Potassium manganate(VII) (potassium permanganate) is a powerful oxidizing agent.

### Using potassium manganate(VII) as an oxidizing agent in organic chemistry

Potassium manganate(VII) is usually used in neutral or alkaline solution in organic chemistry. Acidified potassium manganate(VII) tends to be a rather destructively strong oxidizing agent, breaking carbon-carbon bonds. The potassium manganate(VII) solution is usually made mildly alkaline with sodium carbonate solution, and the typical colour changes are:

### In testing for a C=C double bond

Potassium manganate(VII) oxidizes carbon-carbon double bonds, and so goes through the colour changes above. Ethene, for example, is oxidized to ethane-1,2-diol.

The oxygen in square brackets is taken to mean "oxygen from an oxidizing agent". This abbreviated form of the equation is most commonly used in organic chemistry. You are very unlikely to have to write the complete ionic equation for this reaction at this level. This isn't a good test for a carbon-carbon double bond, because anything which is even mildly reducing would have the same effect on the potassium manganate(VII) solution. You could, however, use this reaction simply as a means of making the diol.

### In the oxidation of aromatic side chains

Alkaline potassium manganate(VII) solution oxidizes any hydrocarbon side chain attached to a benzene ring back to a single -COOH group. Prolonged heating is necessary. For example:

In the case of the ethyl side chain, you will also get carbon dioxide. With longer side chains, you will get all sorts of mixtures of other products - but in each case, the main product will be benzoic acid.

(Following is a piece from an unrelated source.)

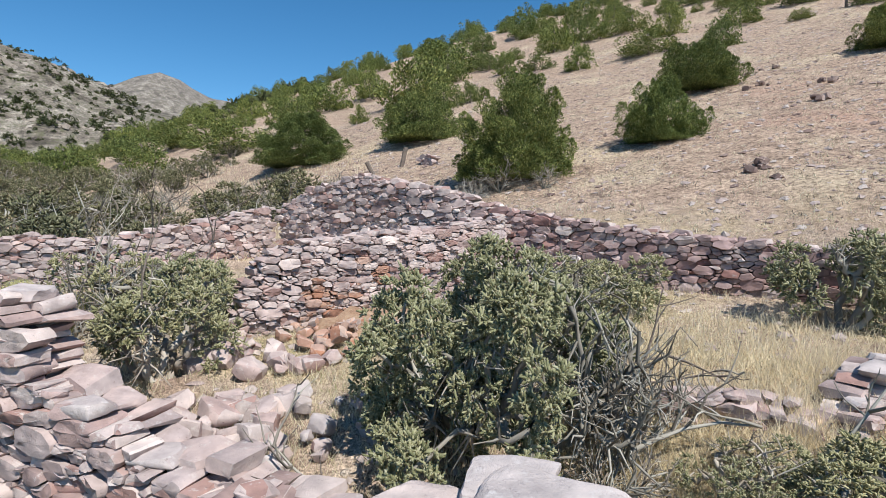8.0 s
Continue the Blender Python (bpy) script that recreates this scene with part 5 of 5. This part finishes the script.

### Using potassium manganate(VII) as an oxidizing agent in titrations

Potassium manganate(VII) solution is used to find the concentration of all sorts of reducing agents. It is always used in acidic solution. For example, it oxidizes

• iron(II) ions to iron(III) ions

$Fe^{2+} \rightarrow Fe_{2+} + e-$

• hydrogen peroxide solution to oxygen

$H_2O_2 \rightarrow O_2 + 2H^+ 2e^-$

• ethanedioic acid to carbon dioxide (This reaction has to be done hot.)

• sulfite ions (sulphate(IV) ions) to sulfate ions (sulfate(VI) ions)

$SO_3^{2-} + H_2O \rightarrow SO_4^{2-} + 2H^+ + 2e^-$

In each case, the half-equation for the manganate(VII) ions in acidic solution is:

$MnO_4^- + 8H^+ +5e^- \rightarrow Mn^{2+} + 4H_2O$

These equations can be combined to give you an overall ionic equation for each possible reaction. That, of course, also gives you the reacting proportions. For example, when the equations are combined, you find that 1 mole of MnO4- ions react with 5 moles of Fe2+ ions. Having got that information, the titration calculations are just like any other ones.

### Doing the titration

The potassium manganate(VII) solution always goes into the burette, and the other solution in the flask is acidified with dilute sulfuric acid. As the potassium manganate(VII) solution is run into the flask it becomes colourless. The end point is the first faint trace of permanent pink in the solution showing that there is a tiny excess of manganate(VII) ions present.

Problems with the use of potassium manganate(VII) solution

There are two things you need to be aware of:

• Potassium manganate(VII) cannot be used in titrations in the presence of ions like chloride or bromide which it oxidizes. An unknown amount of the potassium manganate(VII) would be used in side reactions, and so the titration result would be inaccurate. This is why you don't acidify the solution with hydrochloric acid.
• Potassium manganate(VII) isn't a primary standard. That means that it cannot be made up to give a stable solution of accurately known concentration.
• It is so strongly colored that it is impossible to see when all the crystals you have used have dissolved, and over a period of time it oxidizes the water it is dissolved in to oxygen.
• Bottles of potassium manganate(VII) solution usually have a brown precipitate around the top. This is manganese(IV) oxide - and is produced when the manganate(VII) ions react with the water.
• You have to make up a solution which is approximately what you want, and then standardize it by doing a titration. This is often done with ethanedioic acid solution, because this is a primary standard.